• _Instruction_
Output the material word for word. Leave each picture out.
— Start Collected material —
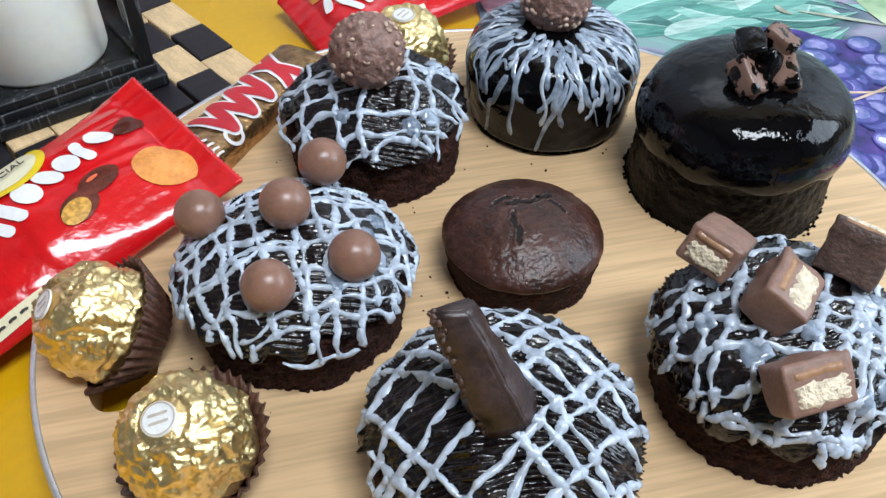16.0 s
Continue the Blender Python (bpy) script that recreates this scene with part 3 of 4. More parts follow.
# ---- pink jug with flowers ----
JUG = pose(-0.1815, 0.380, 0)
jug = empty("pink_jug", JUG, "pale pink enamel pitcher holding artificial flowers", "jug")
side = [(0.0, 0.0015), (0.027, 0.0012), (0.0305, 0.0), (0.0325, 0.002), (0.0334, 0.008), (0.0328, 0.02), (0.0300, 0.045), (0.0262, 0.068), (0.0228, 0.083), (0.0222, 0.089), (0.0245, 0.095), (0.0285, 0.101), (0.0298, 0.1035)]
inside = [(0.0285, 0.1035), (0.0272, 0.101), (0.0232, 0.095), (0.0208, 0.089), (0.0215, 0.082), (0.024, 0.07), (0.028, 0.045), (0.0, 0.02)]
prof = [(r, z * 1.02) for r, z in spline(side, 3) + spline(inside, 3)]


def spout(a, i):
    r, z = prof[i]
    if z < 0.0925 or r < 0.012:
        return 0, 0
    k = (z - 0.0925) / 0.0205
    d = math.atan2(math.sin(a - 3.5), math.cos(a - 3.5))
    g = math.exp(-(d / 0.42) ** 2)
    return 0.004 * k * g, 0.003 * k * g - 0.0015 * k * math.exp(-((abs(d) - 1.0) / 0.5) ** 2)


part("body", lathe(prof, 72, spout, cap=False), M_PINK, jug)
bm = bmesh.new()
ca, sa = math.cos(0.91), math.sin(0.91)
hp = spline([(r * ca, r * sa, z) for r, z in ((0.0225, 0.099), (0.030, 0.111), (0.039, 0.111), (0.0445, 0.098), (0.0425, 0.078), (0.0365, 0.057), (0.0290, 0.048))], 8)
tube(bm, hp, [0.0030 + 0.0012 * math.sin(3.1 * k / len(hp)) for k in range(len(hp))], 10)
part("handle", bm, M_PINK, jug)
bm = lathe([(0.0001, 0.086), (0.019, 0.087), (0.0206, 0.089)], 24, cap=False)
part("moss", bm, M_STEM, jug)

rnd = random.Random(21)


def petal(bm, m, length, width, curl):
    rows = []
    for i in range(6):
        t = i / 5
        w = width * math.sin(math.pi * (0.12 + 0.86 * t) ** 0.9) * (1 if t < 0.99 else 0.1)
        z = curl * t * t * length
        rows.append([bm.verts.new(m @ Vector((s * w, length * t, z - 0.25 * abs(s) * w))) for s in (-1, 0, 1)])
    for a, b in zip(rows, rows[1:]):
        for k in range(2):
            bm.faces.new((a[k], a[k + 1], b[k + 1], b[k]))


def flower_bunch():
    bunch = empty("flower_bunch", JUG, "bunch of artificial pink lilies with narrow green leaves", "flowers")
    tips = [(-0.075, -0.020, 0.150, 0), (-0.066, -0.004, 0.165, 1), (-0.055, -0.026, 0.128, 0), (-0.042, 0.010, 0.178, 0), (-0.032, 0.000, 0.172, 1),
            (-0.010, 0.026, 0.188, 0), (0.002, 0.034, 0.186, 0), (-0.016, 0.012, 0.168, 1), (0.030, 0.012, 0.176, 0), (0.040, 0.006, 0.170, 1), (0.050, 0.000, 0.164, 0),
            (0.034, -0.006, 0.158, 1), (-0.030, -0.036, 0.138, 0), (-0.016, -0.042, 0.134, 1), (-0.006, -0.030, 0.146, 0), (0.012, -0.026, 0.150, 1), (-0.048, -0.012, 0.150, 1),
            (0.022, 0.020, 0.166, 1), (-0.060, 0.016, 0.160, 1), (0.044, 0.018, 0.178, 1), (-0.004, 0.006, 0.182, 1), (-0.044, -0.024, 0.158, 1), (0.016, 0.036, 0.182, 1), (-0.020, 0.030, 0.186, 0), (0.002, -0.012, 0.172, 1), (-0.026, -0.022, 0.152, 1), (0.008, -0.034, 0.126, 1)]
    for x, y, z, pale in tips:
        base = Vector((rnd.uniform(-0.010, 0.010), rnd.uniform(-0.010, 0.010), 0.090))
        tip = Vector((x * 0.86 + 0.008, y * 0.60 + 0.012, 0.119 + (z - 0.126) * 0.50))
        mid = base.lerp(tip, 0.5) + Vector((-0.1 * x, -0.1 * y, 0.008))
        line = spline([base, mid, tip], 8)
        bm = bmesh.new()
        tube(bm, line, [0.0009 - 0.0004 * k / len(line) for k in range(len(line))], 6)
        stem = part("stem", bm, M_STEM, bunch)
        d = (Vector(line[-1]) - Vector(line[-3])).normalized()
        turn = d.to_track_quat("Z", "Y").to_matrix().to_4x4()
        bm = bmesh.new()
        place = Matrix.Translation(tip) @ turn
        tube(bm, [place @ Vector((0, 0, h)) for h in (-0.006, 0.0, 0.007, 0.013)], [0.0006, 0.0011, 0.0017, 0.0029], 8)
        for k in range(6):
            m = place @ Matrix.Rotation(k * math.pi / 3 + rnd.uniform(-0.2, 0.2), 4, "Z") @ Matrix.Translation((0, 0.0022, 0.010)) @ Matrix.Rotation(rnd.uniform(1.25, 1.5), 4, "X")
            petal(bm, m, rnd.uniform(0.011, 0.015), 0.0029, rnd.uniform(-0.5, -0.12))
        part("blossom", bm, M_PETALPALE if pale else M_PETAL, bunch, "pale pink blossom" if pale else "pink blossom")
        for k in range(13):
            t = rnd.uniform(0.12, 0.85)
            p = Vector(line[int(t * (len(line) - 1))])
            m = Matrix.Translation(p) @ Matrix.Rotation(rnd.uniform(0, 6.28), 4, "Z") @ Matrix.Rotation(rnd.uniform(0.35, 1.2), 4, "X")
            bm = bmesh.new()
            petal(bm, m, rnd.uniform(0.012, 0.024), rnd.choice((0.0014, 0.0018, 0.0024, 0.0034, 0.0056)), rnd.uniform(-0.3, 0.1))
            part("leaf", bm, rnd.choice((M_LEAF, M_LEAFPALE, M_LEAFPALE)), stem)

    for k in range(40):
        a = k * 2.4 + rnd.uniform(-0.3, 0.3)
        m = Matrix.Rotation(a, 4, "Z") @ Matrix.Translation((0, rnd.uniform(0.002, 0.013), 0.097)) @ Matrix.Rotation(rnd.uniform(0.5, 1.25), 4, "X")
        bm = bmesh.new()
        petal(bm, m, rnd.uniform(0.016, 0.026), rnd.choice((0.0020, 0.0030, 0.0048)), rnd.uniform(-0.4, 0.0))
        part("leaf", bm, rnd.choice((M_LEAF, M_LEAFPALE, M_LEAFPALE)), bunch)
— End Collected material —
• _Finished answer_
16.0 s
Continue the Blender Python (bpy) script that recreates this scene with part 3 of 4. More parts follow.
# ---- pink jug with flowers ----
JUG = pose(-0.1815, 0.380, 0)
jug = empty("pink_jug", JUG, "pale pink enamel pitcher holding artificial flowers", "jug")
side = [(0.0, 0.0015), (0.027, 0.0012), (0.0305, 0.0), (0.0325, 0.002), (0.0334, 0.008), (0.0328, 0.02), (0.0300, 0.045), (0.0262, 0.068), (0.0228, 0.083), (0.0222, 0.089), (0.0245, 0.095), (0.0285, 0.101), (0.0298, 0.1035)]
inside = [(0.0285, 0.1035), (0.0272, 0.101), (0.0232, 0.095), (0.0208, 0.089), (0.0215, 0.082), (0.024, 0.07), (0.028, 0.045), (0.0, 0.02)]
prof = [(r, z * 1.02) for r, z in spline(side, 3) + spline(inside, 3)]


def spout(a, i):
    r, z = prof[i]
    if z < 0.0925 or r < 0.012:
        return 0, 0
    k = (z - 0.0925) / 0.0205
    d = math.atan2(math.sin(a - 3.5), math.cos(a - 3.5))
    g = math.exp(-(d / 0.42) ** 2)
    return 0.004 * k * g, 0.003 * k * g - 0.0015 * k * math.exp(-((abs(d) - 1.0) / 0.5) ** 2)


part("body", lathe(prof, 72, spout, cap=False), M_PINK, jug)
bm = bmesh.new()
ca, sa = math.cos(0.91), math.sin(0.91)
hp = spline([(r * ca, r * sa, z) for r, z in ((0.0225, 0.099), (0.030, 0.111), (0.039, 0.111), (0.0445, 0.098), (0.0425, 0.078), (0.0365, 0.057), (0.0290, 0.048))], 8)
tube(bm, hp, [0.0030 + 0.0012 * math.sin(3.1 * k / len(hp)) for k in range(len(hp))], 10)
part("handle", bm, M_PINK, jug)
bm = lathe([(0.0001, 0.086), (0.019, 0.087), (0.0206, 0.089)], 24, cap=False)
part("moss", bm, M_STEM, jug)

rnd = random.Random(21)


def petal(bm, m, length, width, curl):
    rows = []
    for i in range(6):
        t = i / 5
        w = width * math.sin(math.pi * (0.12 + 0.86 * t) ** 0.9) * (1 if t < 0.99 else 0.1)
        z = curl * t * t * length
        rows.append([bm.verts.new(m @ Vector((s * w, length * t, z - 0.25 * abs(s) * w))) for s in (-1, 0, 1)])
    for a, b in zip(rows, rows[1:]):
        for k in range(2):
            bm.faces.new((a[k], a[k + 1], b[k + 1], b[k]))


def flower_bunch():
    bunch = empty("flower_bunch", JUG, "bunch of artificial pink lilies with narrow green leaves", "flowers")
    tips = [(-0.075, -0.020, 0.150, 0), (-0.066, -0.004, 0.165, 1), (-0.055, -0.026, 0.128, 0), (-0.042, 0.010, 0.178, 0), (-0.032, 0.000, 0.172, 1),
            (-0.010, 0.026, 0.188, 0), (0.002, 0.034, 0.186, 0), (-0.016, 0.012, 0.168, 1), (0.030, 0.012, 0.176, 0), (0.040, 0.006, 0.170, 1), (0.050, 0.000, 0.164, 0),
            (0.034, -0.006, 0.158, 1), (-0.030, -0.036, 0.138, 0), (-0.016, -0.042, 0.134, 1), (-0.006, -0.030, 0.146, 0), (0.012, -0.026, 0.150, 1), (-0.048, -0.012, 0.150, 1),
            (0.022, 0.020, 0.166, 1), (-0.060, 0.016, 0.160, 1), (0.044, 0.018, 0.178, 1), (-0.004, 0.006, 0.182, 1), (-0.044, -0.024, 0.158, 1), (0.016, 0.036, 0.182, 1), (-0.020, 0.030, 0.186, 0), (0.002, -0.012, 0.172, 1), (-0.026, -0.022, 0.152, 1), (0.008, -0.034, 0.126, 1)]
    for x, y, z, pale in tips:
        base = Vector((rnd.uniform(-0.010, 0.010), rnd.uniform(-0.010, 0.010), 0.090))
        tip = Vector((x * 0.86 + 0.008, y * 0.60 + 0.012, 0.119 + (z - 0.126) * 0.50))
        mid = base.lerp(tip, 0.5) + Vector((-0.1 * x, -0.1 * y, 0.008))
        line = spline([base, mid, tip], 8)
        bm = bmesh.new()
        tube(bm, line, [0.0009 - 0.0004 * k / len(line) for k in range(len(line))], 6)
        stem = part("stem", bm, M_STEM, bunch)
        d = (Vector(line[-1]) - Vector(line[-3])).normalized()
        turn = d.to_track_quat("Z", "Y").to_matrix().to_4x4()
        bm = bmesh.new()
        place = Matrix.Translation(tip) @ turn
        tube(bm, [place @ Vector((0, 0, h)) for h in (-0.006, 0.0, 0.007, 0.013)], [0.0006, 0.0011, 0.0017, 0.0029], 8)
        for k in range(6):
            m = place @ Matrix.Rotation(k * math.pi / 3 + rnd.uniform(-0.2, 0.2), 4, "Z") @ Matrix.Translation((0, 0.0022, 0.010)) @ Matrix.Rotation(rnd.uniform(1.25, 1.5), 4, "X")
            petal(bm, m, rnd.uniform(0.011, 0.015), 0.0029, rnd.uniform(-0.5, -0.12))
        part("blossom", bm, M_PETALPALE if pale else M_PETAL, bunch, "pale pink blossom" if pale else "pink blossom")
        for k in range(13):
            t = rnd.uniform(0.12, 0.85)
            p = Vector(line[int(t * (len(line) - 1))])
            m = Matrix.Translation(p) @ Matrix.Rotation(rnd.uniform(0, 6.28), 4, "Z") @ Matrix.Rotation(rnd.uniform(0.35, 1.2), 4, "X")
            bm = bmesh.new()
            petal(bm, m, rnd.uniform(0.012, 0.024), rnd.choice((0.0014, 0.0018, 0.0024, 0.0034, 0.0056)), rnd.uniform(-0.3, 0.1))
            part("leaf", bm, rnd.choice((M_LEAF, M_LEAFPALE, M_LEAFPALE)), stem)

    for k in range(40):
        a = k * 2.4 + rnd.uniform(-0.3, 0.3)
        m = Matrix.Rotation(a, 4, "Z") @ Matrix.Translation((0, rnd.uniform(0.002, 0.013), 0.097)) @ Matrix.Rotation(rnd.uniform(0.5, 1.25), 4, "X")
        bm = bmesh.new()
        petal(bm, m, rnd.uniform(0.016, 0.026), rnd.choice((0.0020, 0.0030, 0.0048)), rnd.uniform(-0.4, 0.0))
        part("leaf", bm, rnd.choice((M_LEAF, M_LEAFPALE, M_LEAFPALE)), bunch)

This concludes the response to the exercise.